5 Things Hawaii: Workforce pipeline, Affordable housing funds, UH Health Policy Initiative
Tomorrow is the last scheduled day of the 2022 Legislative Session. With that in mind, I wanted to extend a big thank you to Nicole Pasia who leads our Hawaii health care reporting at State of Reform. She’s been steeped in policy and budget conversations for the past few months and has had her finger on the pulse of what’s going on at the capitol.
If you have story tips or ideas for Nicole, you can reach out to her here!
State of Reform
1. Q&A: Colleen Leopoldino, HAH
Colleen Leopoldino is the new Manager of Workforce Development at the Healthcare Association of Hawaii, where she works with HAH’s Healthcare Workforce Initiative as the liaison to high school programs and other workforce initiatives. In this Q&A, Leopoldino and Janna Hoshide, HAH Director of Workforce Development, discuss efforts to strengthen the health workforce education pipeline and address the state’s ongoing workforce shortage.
HAH is particularly focused on creating alternate pathways for individuals to receive education and job training more efficiently and seamlessly. They describe these as “earn and learn” opportunities. “How do [individuals] continue to earn and learn at the same time and progress towards higher education, higher credentials, or post-secondary education and pursue career advancement at the same time in an employed model?” Hoshide asked.
2. Lawmakers set to approve close to $1 billion in affordable housing funds
In the final days of the legislative session, lawmakers are set to approve close to $1 billion in funding for affordable housing through a series of bills. The funding includes $600 million to develop housing for native Hawaiians on the Dept. of Hawaiian Home Lands waiting list and $300 million for the Rental Housing Revolving Fund.
Other affordable housing funding includes $15 million to build on the Ohana Zone pilot program and provide more coordinated services and housing options. “Affordable housing continues to be the top challenge facing working families. The Legislature took bold steps to invest in many critical programs that will help alleviate the sharp rise in our cost of living and continuing to build housing inventory for those who need it the most,” said Housing Committee Vice Chair Troy Hashimoto.

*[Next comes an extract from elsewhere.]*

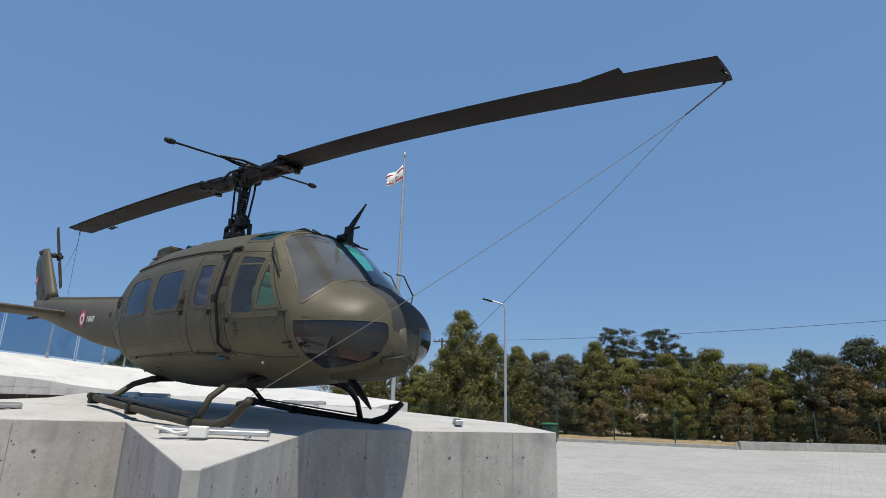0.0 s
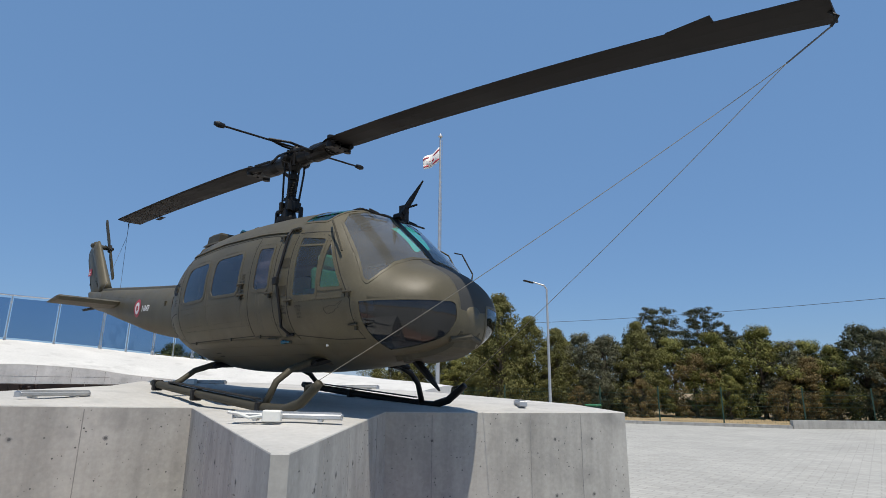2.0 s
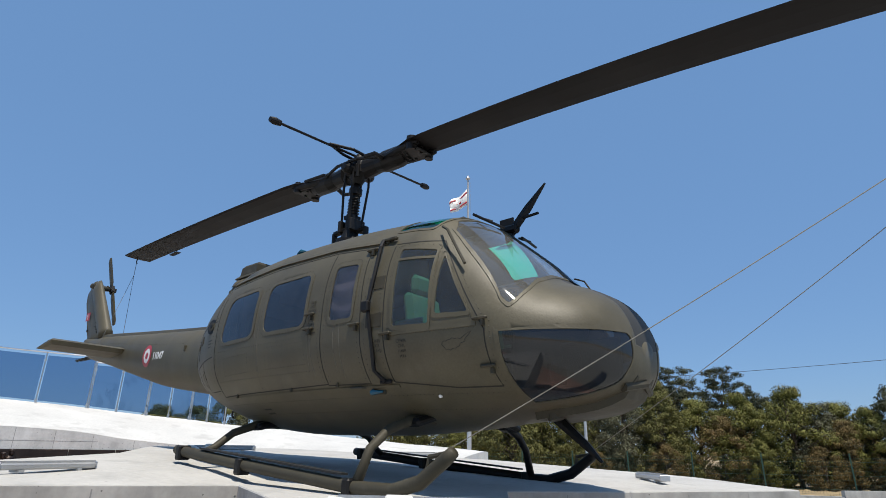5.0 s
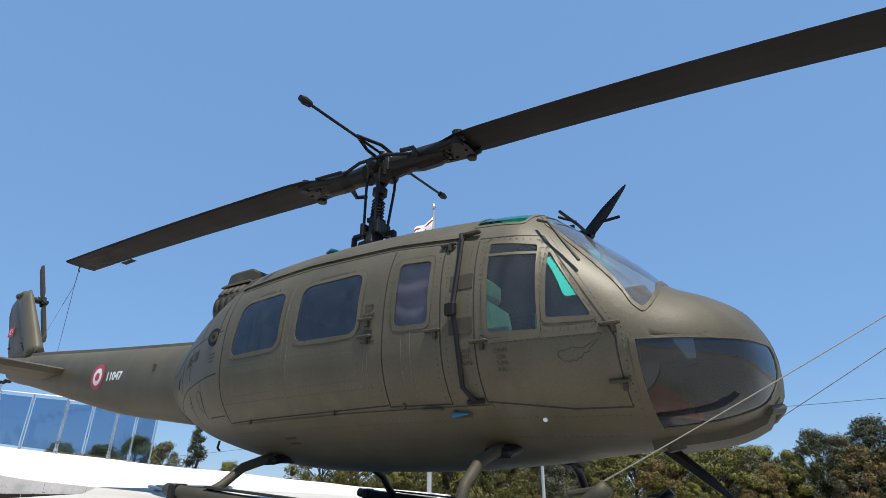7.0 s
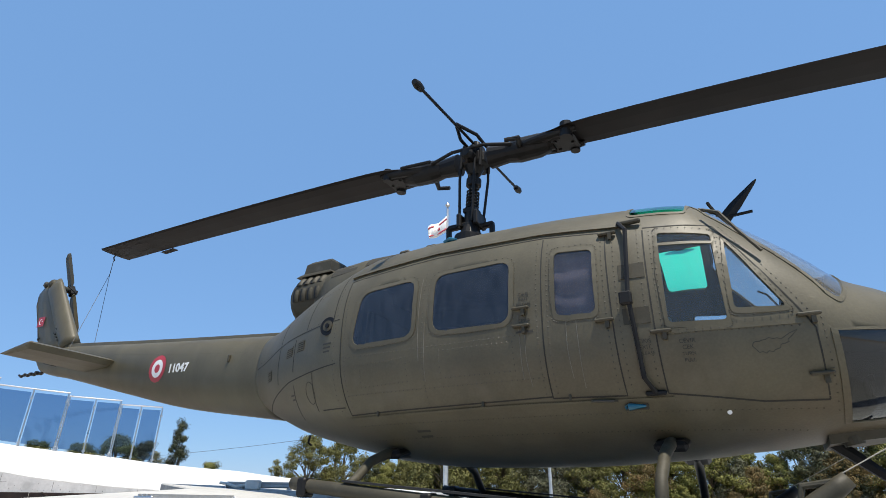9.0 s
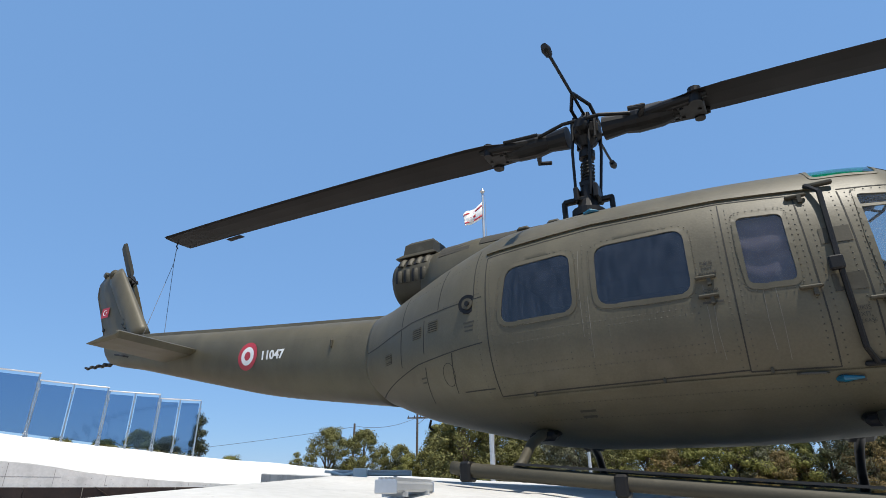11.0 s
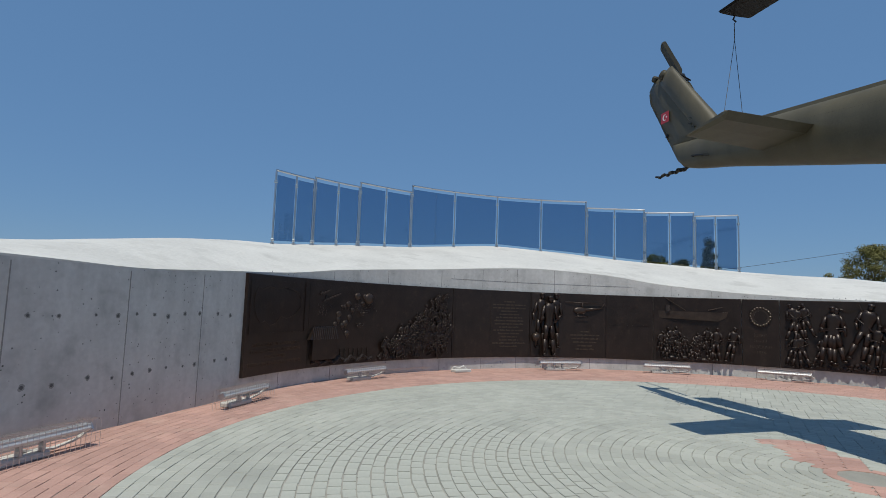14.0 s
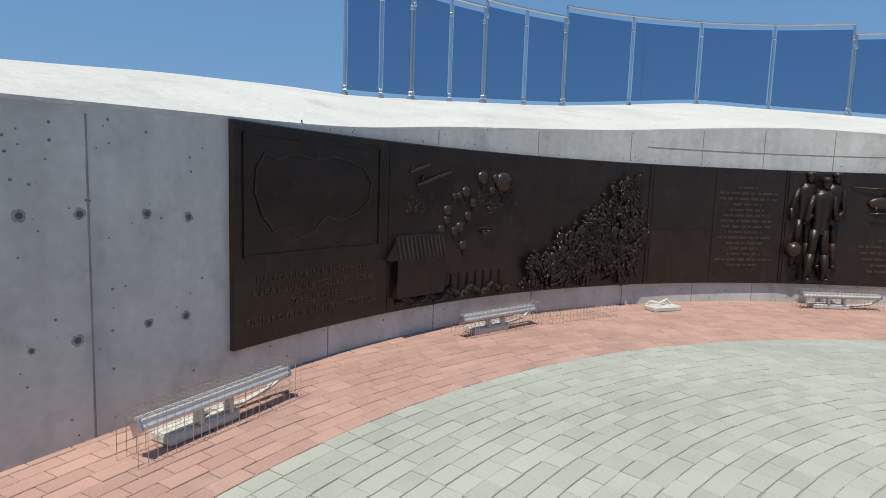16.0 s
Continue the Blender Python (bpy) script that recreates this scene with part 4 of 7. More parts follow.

3. Report ranks Hawaii 39th in COVID response
Hawaii ranks first in health but last in economic wellbeing, according to a COVID-19 policy analysis from the National Bureau of Economic Research. The results show that COVID policies that caused states to withdraw the most from economic activity “did not significantly improve health by doing so.” As an isolated island, however, Hawaii was an exception.
The report found that Hawaii had the lowest COVID-related deaths per capita and the lowest COVID mortality rate in the country. However, it also ranked last (51st) in economic performance and 46th in in-person school attendance. Altogether, the bureau ranked Hawaii 39th in overall pandemic response.
4. Med-QUEST invests $10 million for UH data center
To help improve health outcomes in the state, Med-QUEST recently announced a $10 million investment to launch the Health Policy Initiative at the University of Hawaiʻi at Mānoa. HPI will evaluate the state’s 1115 managed care waiver, establish a data center with all-payer claims and other Department of Health data, and manage other pilot projects.
One of HPI’s long-term goals is to use the gathered data to inform health policy decisions. “We’re hopefully coming to a place where we build infrastructure around systems so that they are more sustainable,” said Jack Barile, PhD, Interim Director of the Social Science Research Institute at UH Mānoa.
5. 2022–2024 ALICE Initiative Cohort
The Hawaii Community Foundation and Aloha United Way recently announced the 17 nonprofit organizations that make up the 2022-2024 ALICE Initiative Cohort. The organizations will receive a total of $4.5 million over three years to support economic improvement programs for Asset Limited, Income Constrained, Employed (ALICE) households in Hawaiʻi.
Recipients include the Council for Native Hawaiian Advancement, which provides job training and career advancement, the Hawaii HomeOwnership Center, which offers classes and other pathways to sustainable homeownership, and Feed The Hunger Fund, which provides business development services and loan capital to low-income farmers, cooks, and other food entrepreneurs.